■ **Provided data**:
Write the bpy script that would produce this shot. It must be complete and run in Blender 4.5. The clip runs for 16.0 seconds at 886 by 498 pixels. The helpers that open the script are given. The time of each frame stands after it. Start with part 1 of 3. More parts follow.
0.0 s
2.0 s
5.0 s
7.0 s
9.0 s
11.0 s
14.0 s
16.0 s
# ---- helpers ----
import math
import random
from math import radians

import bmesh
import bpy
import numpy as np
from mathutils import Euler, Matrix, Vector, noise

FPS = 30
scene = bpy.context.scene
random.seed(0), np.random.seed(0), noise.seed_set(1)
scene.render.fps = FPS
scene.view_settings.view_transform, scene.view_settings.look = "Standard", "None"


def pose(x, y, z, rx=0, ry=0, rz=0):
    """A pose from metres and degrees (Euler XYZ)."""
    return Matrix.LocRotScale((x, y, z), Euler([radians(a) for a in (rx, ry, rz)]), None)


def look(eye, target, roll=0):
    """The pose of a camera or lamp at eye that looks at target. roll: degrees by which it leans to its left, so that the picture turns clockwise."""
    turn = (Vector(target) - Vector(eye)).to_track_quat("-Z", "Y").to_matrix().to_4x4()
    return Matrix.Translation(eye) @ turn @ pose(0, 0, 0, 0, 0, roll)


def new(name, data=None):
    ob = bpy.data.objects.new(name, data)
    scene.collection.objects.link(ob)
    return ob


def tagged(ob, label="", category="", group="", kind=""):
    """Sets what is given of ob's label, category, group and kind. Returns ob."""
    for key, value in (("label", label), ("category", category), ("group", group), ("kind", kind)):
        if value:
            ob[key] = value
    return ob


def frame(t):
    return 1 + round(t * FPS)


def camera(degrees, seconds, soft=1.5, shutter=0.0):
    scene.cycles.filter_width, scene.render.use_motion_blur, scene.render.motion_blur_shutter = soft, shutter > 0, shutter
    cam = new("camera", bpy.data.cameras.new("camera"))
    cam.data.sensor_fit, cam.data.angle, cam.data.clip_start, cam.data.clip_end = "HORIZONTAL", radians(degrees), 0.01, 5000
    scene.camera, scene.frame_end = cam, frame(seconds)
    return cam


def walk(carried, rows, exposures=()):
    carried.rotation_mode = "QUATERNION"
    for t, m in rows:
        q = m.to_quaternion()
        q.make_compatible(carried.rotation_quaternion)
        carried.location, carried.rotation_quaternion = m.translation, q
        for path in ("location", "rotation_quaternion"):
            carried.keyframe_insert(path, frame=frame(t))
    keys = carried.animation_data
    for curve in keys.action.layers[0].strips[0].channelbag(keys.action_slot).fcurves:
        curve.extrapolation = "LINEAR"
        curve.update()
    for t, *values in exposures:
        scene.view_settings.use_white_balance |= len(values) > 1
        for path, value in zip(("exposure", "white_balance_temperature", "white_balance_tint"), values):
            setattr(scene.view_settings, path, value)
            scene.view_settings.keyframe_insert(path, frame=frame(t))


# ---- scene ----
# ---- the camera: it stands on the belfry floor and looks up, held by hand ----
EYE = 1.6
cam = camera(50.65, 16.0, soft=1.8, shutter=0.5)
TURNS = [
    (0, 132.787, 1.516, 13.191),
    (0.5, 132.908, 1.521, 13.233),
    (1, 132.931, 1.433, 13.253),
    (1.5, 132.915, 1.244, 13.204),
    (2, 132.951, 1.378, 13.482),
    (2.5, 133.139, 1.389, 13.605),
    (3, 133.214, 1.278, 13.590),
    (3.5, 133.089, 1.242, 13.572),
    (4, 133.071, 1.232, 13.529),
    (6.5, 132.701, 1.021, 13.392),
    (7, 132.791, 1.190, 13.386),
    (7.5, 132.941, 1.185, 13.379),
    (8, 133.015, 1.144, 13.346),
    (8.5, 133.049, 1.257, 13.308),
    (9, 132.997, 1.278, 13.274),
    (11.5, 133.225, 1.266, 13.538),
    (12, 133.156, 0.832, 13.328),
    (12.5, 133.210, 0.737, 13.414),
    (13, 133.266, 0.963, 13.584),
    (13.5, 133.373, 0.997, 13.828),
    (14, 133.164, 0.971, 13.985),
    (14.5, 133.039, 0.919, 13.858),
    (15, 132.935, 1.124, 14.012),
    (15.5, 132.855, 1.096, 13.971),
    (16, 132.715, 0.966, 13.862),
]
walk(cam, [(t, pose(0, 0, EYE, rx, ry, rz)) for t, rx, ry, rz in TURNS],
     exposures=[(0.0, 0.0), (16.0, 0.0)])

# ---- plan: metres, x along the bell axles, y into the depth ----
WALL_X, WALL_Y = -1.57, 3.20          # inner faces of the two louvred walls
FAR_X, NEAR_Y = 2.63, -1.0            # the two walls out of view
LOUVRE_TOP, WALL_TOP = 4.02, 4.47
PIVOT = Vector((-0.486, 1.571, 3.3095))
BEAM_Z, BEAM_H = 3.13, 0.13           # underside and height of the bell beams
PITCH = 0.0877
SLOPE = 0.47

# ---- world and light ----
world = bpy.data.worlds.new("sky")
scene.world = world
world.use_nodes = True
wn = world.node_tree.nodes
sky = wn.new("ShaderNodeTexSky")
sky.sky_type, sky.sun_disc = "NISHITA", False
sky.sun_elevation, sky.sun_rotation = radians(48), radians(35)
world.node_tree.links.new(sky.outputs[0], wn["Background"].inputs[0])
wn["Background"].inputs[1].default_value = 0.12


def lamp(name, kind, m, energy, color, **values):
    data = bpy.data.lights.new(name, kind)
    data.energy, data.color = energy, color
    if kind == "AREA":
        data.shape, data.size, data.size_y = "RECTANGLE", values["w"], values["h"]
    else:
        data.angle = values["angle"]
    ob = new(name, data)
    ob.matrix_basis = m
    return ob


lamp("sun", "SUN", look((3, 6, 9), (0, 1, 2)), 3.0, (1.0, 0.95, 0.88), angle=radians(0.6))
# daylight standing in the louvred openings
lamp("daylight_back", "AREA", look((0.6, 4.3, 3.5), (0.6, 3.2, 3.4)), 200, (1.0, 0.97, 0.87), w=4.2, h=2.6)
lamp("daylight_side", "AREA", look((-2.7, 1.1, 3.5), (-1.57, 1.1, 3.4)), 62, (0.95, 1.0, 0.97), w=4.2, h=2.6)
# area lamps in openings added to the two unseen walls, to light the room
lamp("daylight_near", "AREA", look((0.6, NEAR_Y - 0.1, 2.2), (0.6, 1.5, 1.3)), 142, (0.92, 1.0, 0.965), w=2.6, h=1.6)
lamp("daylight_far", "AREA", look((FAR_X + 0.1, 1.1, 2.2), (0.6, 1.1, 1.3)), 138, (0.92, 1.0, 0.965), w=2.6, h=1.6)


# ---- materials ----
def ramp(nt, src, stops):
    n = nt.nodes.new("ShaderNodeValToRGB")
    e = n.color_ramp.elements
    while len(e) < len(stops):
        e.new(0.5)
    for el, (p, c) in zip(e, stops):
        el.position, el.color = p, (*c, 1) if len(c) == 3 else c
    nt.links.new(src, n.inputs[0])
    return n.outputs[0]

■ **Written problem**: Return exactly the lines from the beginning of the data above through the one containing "of a camera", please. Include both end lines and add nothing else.

■ **Final result**:
Write the bpy script that would produce this shot. It must be complete and run in Blender 4.5. The clip runs for 16.0 seconds at 886 by 498 pixels. The helpers that open the script are given. The time of each frame stands after it. Start with part 1 of 3. More parts follow.
0.0 s
2.0 s
5.0 s
7.0 s
9.0 s
11.0 s
14.0 s
16.0 s
# ---- helpers ----
import math
import random
from math import radians

import bmesh
import bpy
import numpy as np
from mathutils import Euler, Matrix, Vector, noise

FPS = 30
scene = bpy.context.scene
random.seed(0), np.random.seed(0), noise.seed_set(1)
scene.render.fps = FPS
scene.view_settings.view_transform, scene.view_settings.look = "Standard", "None"


def pose(x, y, z, rx=0, ry=0, rz=0):
    """A pose from metres and degrees (Euler XYZ)."""
    return Matrix.LocRotScale((x, y, z), Euler([radians(a) for a in (rx, ry, rz)]), None)


def look(eye, target, roll=0):
    """The pose of a camera or lamp at eye that looks at target. roll: degrees by which it leans to its left, so that the picture turns clockwise."""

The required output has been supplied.